» **Dataset excerpt**:
════════════════════

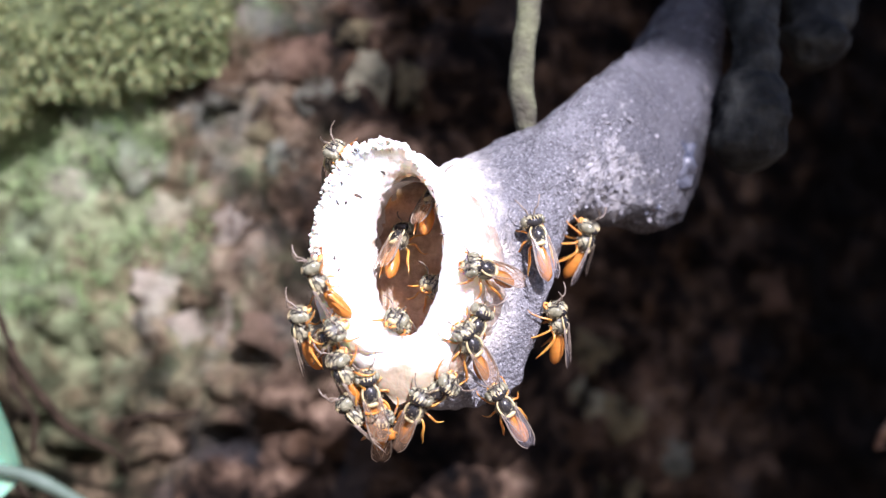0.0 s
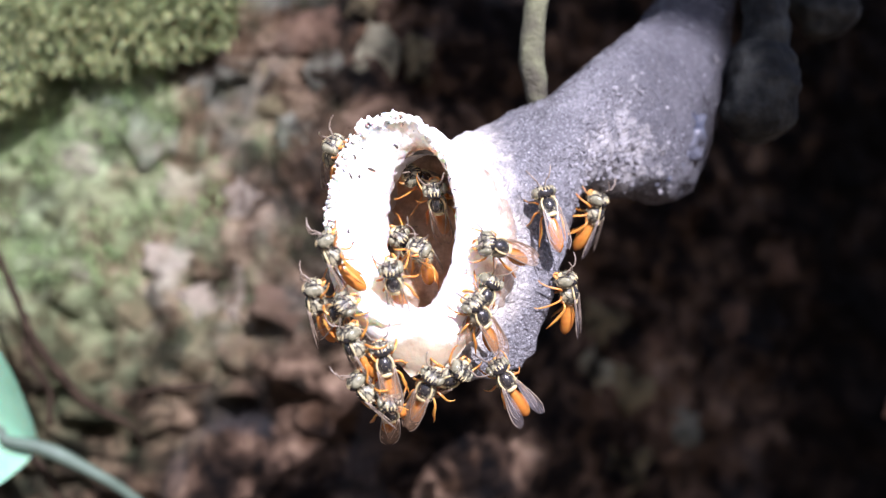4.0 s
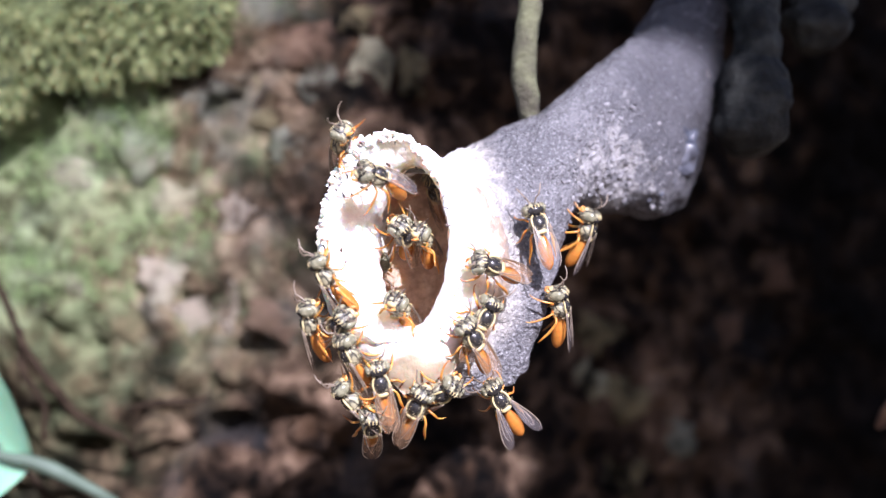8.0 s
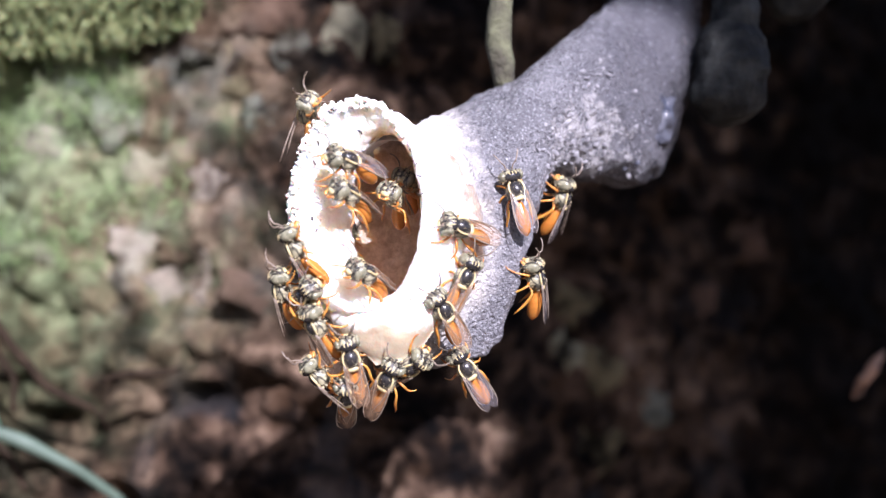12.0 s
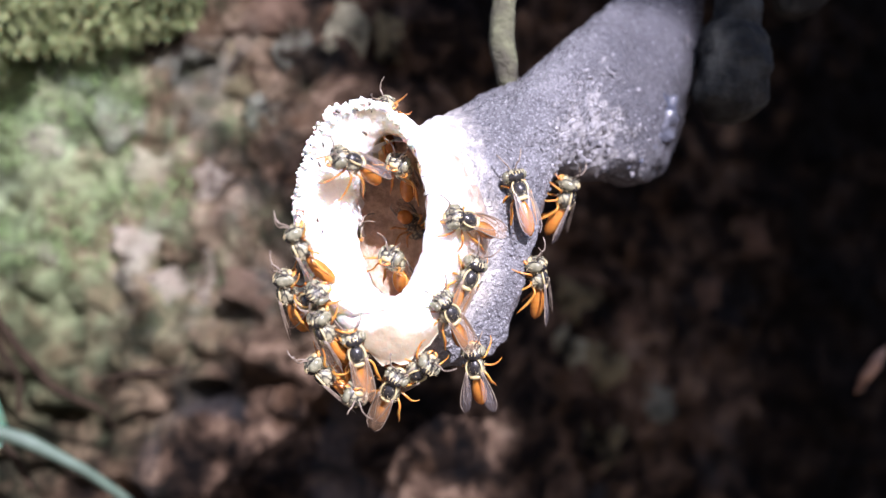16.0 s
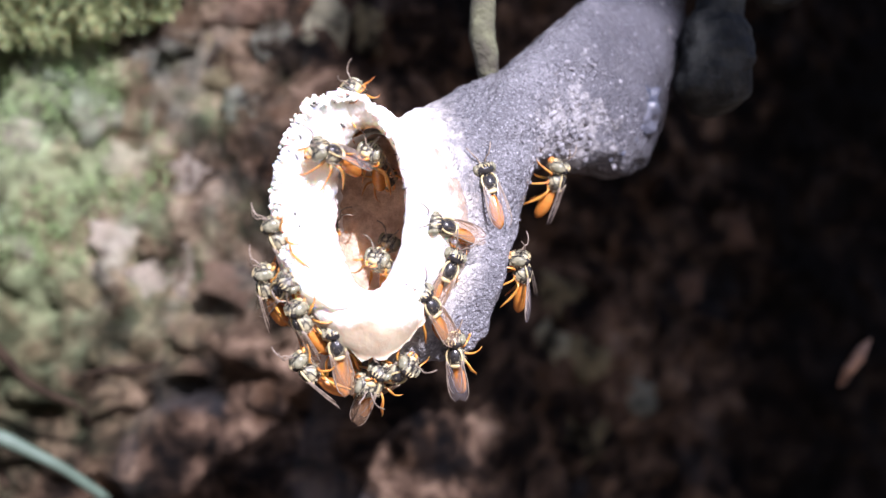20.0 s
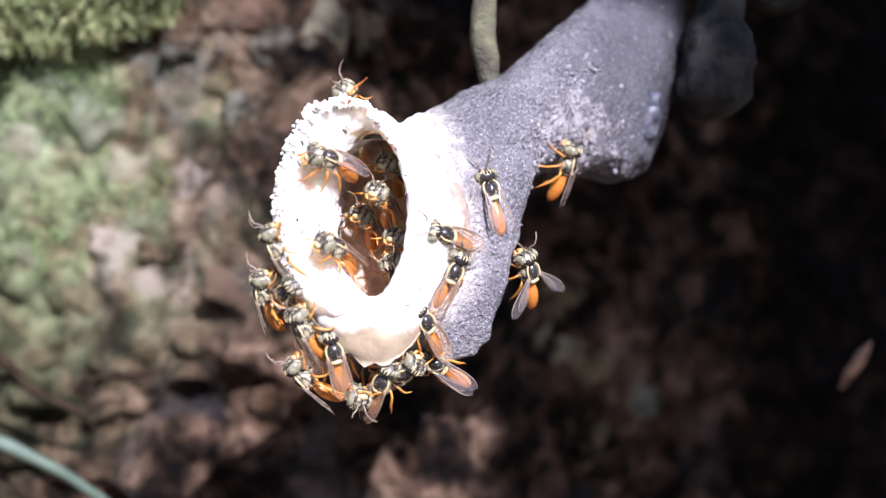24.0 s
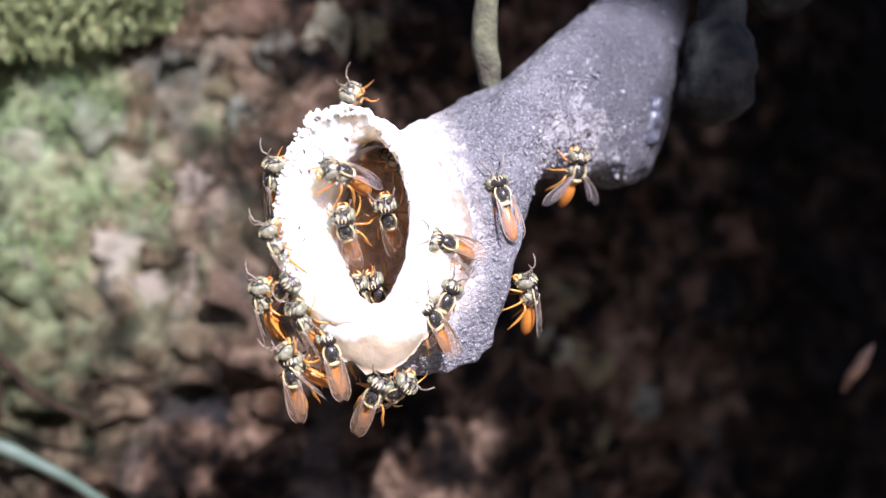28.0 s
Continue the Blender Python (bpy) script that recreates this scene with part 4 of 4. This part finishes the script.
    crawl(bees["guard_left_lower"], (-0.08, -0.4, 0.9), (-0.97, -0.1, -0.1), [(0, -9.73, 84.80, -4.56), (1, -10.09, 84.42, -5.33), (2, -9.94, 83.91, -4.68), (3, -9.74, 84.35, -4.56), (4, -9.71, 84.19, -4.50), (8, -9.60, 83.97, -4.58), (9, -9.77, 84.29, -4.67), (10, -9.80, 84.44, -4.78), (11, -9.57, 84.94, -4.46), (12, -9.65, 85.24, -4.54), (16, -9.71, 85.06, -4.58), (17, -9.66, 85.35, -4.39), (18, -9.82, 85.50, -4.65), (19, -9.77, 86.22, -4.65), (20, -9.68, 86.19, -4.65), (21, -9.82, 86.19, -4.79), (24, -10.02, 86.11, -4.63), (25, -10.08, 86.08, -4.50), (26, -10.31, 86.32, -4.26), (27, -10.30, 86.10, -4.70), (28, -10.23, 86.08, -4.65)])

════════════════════

» **Prompt**: Omit the pictures, then output the rest of the listing exactly.

» **Completed task**:
0.0 s
4.0 s
8.0 s
12.0 s
16.0 s
20.0 s
24.0 s
28.0 s
Continue the Blender Python (bpy) script that recreates this scene with part 4 of 4. This part finishes the script.
    crawl(bees["guard_left_lower"], (-0.08, -0.4, 0.9), (-0.97, -0.1, -0.1), [(0, -9.73, 84.80, -4.56), (1, -10.09, 84.42, -5.33), (2, -9.94, 83.91, -4.68), (3, -9.74, 84.35, -4.56), (4, -9.71, 84.19, -4.50), (8, -9.60, 83.97, -4.58), (9, -9.77, 84.29, -4.67), (10, -9.80, 84.44, -4.78), (11, -9.57, 84.94, -4.46), (12, -9.65, 85.24, -4.54), (16, -9.71, 85.06, -4.58), (17, -9.66, 85.35, -4.39), (18, -9.82, 85.50, -4.65), (19, -9.77, 86.22, -4.65), (20, -9.68, 86.19, -4.65), (21, -9.82, 86.19, -4.79), (24, -10.02, 86.11, -4.63), (25, -10.08, 86.08, -4.50), (26, -10.31, 86.32, -4.26), (27, -10.30, 86.10, -4.70), (28, -10.23, 86.08, -4.65)])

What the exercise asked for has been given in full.